## Task input

--- BEGIN ---

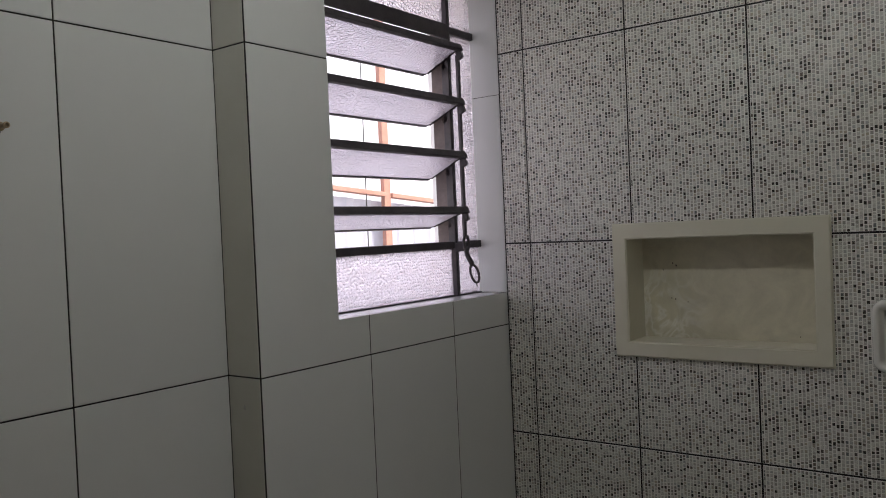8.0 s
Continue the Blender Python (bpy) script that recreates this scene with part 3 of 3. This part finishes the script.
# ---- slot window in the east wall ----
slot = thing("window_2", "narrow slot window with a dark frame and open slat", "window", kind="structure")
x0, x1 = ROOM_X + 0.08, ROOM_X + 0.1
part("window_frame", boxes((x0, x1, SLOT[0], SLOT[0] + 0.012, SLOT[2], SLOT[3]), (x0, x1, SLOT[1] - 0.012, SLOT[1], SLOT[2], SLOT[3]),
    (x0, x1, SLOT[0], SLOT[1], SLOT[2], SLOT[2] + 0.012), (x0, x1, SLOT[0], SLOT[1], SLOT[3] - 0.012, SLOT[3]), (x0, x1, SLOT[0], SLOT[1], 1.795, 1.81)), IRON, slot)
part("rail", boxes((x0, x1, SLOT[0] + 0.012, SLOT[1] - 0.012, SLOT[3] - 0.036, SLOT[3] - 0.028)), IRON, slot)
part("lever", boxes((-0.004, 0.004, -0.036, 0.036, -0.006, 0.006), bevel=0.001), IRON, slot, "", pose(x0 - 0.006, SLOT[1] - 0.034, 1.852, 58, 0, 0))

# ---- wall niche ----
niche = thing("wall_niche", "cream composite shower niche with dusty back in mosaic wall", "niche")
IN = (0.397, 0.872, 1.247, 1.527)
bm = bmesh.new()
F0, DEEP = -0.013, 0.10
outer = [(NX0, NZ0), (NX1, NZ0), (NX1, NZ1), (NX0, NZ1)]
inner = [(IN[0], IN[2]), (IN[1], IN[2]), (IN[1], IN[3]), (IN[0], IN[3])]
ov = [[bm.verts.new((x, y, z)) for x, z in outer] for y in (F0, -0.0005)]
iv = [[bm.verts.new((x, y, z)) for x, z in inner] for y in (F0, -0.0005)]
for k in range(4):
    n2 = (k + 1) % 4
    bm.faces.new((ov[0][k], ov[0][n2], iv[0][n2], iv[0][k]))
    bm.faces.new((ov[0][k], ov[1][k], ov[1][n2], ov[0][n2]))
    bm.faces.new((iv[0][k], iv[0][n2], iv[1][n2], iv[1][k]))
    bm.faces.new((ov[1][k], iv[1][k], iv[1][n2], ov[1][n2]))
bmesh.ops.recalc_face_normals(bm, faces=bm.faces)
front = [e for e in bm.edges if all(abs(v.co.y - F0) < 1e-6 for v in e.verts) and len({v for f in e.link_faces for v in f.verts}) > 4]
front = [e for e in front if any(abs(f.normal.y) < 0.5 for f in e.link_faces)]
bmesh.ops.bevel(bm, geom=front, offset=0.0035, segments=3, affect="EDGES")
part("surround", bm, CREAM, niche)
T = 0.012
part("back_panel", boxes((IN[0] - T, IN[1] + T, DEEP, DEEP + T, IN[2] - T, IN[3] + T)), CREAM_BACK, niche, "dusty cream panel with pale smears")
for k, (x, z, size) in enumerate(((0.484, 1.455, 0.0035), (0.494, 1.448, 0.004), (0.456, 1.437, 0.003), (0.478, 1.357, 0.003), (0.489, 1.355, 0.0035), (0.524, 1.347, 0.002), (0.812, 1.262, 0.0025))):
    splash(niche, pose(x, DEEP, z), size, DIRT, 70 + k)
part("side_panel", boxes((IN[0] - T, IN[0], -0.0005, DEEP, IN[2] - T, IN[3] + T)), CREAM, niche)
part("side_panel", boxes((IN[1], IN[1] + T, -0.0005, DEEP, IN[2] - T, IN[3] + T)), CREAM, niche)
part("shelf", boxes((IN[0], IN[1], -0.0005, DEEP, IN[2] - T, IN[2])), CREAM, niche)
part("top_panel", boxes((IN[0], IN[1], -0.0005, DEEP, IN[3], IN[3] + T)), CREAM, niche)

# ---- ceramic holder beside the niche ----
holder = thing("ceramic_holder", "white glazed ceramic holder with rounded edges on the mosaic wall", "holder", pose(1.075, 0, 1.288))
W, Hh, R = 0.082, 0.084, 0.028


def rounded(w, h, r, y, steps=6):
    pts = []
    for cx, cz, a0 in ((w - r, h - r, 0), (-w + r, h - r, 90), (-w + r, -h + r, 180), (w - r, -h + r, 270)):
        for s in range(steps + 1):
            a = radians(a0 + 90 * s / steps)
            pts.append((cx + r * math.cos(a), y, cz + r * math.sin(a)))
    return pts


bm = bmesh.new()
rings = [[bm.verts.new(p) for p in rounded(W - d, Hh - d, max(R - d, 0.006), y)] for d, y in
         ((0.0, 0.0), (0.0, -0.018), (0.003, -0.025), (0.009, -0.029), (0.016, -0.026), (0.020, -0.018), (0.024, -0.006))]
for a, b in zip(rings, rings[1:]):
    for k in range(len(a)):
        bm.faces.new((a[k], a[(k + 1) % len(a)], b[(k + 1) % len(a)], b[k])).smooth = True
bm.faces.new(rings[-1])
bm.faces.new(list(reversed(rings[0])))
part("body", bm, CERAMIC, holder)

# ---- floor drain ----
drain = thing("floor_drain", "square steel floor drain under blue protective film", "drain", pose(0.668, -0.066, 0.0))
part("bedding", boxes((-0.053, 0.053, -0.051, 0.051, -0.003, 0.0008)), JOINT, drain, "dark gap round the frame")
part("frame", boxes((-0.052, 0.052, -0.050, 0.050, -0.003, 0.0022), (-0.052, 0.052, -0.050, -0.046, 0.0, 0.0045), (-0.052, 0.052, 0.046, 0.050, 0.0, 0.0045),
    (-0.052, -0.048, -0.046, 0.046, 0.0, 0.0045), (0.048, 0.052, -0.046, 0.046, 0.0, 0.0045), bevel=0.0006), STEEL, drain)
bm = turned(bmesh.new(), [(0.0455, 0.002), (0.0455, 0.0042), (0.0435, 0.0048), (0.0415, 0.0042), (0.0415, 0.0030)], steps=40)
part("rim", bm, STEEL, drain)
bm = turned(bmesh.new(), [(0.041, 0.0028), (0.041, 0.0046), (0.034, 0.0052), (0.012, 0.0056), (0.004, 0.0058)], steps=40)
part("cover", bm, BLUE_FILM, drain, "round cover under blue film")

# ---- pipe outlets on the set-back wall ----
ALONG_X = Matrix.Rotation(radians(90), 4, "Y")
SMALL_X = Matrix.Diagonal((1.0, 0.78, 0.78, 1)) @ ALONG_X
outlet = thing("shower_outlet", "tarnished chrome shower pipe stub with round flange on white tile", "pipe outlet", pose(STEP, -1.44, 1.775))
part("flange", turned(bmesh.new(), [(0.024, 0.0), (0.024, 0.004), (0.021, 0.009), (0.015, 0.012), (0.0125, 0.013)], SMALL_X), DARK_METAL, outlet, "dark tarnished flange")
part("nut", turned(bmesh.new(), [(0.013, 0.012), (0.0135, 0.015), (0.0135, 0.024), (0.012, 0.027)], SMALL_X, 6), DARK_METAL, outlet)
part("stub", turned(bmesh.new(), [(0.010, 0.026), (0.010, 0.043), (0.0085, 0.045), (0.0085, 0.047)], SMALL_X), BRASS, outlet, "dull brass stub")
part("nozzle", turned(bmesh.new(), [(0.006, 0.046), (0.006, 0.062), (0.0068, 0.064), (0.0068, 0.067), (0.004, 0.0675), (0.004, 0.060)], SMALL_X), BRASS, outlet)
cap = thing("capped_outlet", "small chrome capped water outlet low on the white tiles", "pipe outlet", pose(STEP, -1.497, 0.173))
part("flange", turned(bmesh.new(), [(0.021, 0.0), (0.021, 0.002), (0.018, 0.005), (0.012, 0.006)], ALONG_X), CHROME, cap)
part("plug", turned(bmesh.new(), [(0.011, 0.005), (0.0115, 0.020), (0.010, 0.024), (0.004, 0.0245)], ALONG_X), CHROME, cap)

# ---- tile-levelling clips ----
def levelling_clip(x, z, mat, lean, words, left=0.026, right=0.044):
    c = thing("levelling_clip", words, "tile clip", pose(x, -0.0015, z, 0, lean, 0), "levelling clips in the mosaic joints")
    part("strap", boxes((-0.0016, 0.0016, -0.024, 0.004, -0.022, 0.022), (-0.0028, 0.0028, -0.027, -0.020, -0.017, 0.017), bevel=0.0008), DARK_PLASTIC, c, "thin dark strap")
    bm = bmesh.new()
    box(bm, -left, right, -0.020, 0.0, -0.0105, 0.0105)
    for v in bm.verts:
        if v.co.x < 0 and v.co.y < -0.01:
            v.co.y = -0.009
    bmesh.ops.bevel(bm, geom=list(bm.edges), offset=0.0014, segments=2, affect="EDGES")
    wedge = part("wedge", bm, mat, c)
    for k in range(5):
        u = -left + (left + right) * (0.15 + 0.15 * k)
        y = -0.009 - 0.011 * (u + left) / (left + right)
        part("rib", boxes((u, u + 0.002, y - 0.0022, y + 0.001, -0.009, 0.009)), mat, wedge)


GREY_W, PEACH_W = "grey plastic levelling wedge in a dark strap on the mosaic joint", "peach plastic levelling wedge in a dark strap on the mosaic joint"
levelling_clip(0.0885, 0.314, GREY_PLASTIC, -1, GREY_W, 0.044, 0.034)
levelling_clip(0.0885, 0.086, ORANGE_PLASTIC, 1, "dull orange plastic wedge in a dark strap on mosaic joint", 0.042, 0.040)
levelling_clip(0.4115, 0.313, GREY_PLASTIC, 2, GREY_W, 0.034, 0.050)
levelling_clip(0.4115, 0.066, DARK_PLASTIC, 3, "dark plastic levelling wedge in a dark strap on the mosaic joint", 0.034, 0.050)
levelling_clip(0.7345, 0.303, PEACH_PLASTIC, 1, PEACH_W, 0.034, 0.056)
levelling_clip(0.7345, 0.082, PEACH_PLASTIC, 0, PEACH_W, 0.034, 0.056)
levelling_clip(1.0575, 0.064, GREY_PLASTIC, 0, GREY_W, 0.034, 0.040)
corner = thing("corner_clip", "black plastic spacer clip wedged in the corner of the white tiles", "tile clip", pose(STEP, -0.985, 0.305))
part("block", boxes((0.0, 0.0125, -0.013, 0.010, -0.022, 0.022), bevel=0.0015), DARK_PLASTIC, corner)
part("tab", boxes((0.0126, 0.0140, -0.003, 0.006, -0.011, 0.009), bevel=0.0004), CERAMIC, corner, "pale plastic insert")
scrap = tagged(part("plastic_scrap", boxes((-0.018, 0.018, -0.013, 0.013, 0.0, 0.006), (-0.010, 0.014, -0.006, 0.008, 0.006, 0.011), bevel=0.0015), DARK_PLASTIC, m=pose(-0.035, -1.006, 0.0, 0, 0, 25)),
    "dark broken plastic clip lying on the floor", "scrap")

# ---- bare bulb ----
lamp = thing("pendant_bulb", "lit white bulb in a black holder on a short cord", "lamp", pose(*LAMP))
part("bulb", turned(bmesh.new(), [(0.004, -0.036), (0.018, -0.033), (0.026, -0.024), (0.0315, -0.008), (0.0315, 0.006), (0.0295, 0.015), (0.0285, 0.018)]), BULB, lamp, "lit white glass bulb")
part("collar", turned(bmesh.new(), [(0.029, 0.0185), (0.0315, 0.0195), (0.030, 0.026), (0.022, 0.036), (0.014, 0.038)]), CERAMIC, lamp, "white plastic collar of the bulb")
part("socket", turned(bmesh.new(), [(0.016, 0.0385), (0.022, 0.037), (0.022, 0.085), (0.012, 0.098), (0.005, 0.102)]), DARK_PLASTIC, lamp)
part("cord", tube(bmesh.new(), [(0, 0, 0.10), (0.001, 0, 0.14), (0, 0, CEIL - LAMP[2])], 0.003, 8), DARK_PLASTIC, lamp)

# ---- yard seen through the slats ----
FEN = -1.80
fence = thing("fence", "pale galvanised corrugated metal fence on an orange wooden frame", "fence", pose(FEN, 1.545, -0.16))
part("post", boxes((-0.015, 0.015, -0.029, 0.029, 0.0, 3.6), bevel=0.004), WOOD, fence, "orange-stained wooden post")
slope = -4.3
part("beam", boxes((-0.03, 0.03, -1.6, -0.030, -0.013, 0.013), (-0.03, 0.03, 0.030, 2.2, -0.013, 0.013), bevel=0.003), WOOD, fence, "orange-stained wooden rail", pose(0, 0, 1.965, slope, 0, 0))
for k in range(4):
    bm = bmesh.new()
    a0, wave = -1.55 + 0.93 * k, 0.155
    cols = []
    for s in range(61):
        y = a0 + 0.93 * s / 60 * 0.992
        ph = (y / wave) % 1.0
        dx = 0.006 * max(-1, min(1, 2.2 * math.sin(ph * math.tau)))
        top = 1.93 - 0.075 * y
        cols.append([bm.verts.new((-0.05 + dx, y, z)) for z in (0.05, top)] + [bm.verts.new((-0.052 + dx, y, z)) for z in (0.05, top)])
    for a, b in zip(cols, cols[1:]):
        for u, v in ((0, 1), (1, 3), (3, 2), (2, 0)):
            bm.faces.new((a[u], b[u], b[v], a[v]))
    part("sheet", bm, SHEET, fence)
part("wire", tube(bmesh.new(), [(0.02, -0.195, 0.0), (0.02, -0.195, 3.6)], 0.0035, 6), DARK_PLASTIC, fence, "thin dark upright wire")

--- END ---
--- BEGIN ---

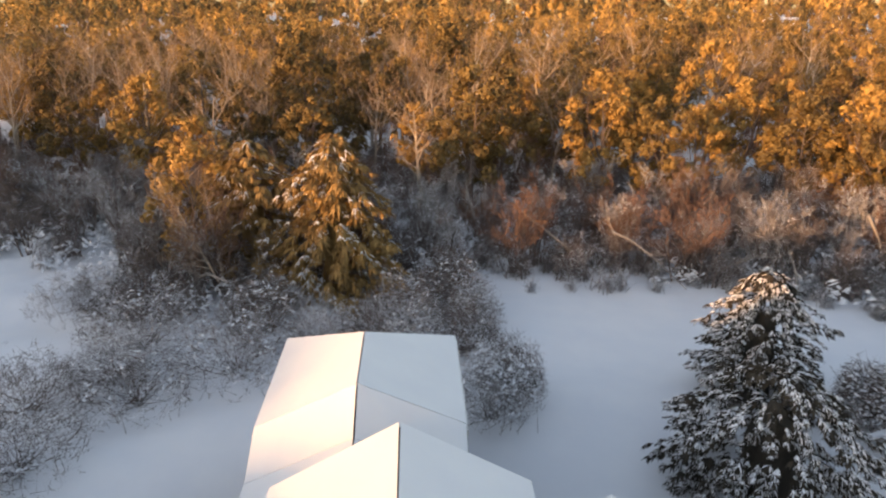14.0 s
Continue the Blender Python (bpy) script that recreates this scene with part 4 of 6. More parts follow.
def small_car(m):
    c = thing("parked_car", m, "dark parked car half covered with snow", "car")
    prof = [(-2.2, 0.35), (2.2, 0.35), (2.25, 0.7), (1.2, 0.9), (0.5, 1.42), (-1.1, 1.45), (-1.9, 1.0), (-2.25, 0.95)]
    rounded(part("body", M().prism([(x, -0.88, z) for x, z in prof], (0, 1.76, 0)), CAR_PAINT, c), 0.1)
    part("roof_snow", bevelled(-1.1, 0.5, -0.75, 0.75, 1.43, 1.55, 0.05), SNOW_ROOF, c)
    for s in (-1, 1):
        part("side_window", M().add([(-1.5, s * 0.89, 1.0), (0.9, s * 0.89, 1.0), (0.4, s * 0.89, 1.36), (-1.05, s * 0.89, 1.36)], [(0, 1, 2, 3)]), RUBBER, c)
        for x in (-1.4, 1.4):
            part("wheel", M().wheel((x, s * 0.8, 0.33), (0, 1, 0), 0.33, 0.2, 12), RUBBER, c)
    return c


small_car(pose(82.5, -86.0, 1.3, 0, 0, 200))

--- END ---

## Task objective
Your output shall consist solely of the lines from the line with "finishes the script." to the line with "1.852, 58, 0, 0))", reproduced exactly, both ends included.

## Answer to this task
Continue the Blender Python (bpy) script that recreates this scene with part 3 of 3. This part finishes the script.
# ---- slot window in the east wall ----
slot = thing("window_2", "narrow slot window with a dark frame and open slat", "window", kind="structure")
x0, x1 = ROOM_X + 0.08, ROOM_X + 0.1
part("window_frame", boxes((x0, x1, SLOT[0], SLOT[0] + 0.012, SLOT[2], SLOT[3]), (x0, x1, SLOT[1] - 0.012, SLOT[1], SLOT[2], SLOT[3]),
    (x0, x1, SLOT[0], SLOT[1], SLOT[2], SLOT[2] + 0.012), (x0, x1, SLOT[0], SLOT[1], SLOT[3] - 0.012, SLOT[3]), (x0, x1, SLOT[0], SLOT[1], 1.795, 1.81)), IRON, slot)
part("rail", boxes((x0, x1, SLOT[0] + 0.012, SLOT[1] - 0.012, SLOT[3] - 0.036, SLOT[3] - 0.028)), IRON, slot)
part("lever", boxes((-0.004, 0.004, -0.036, 0.036, -0.006, 0.006), bevel=0.001), IRON, slot, "", pose(x0 - 0.006, SLOT[1] - 0.034, 1.852, 58, 0, 0))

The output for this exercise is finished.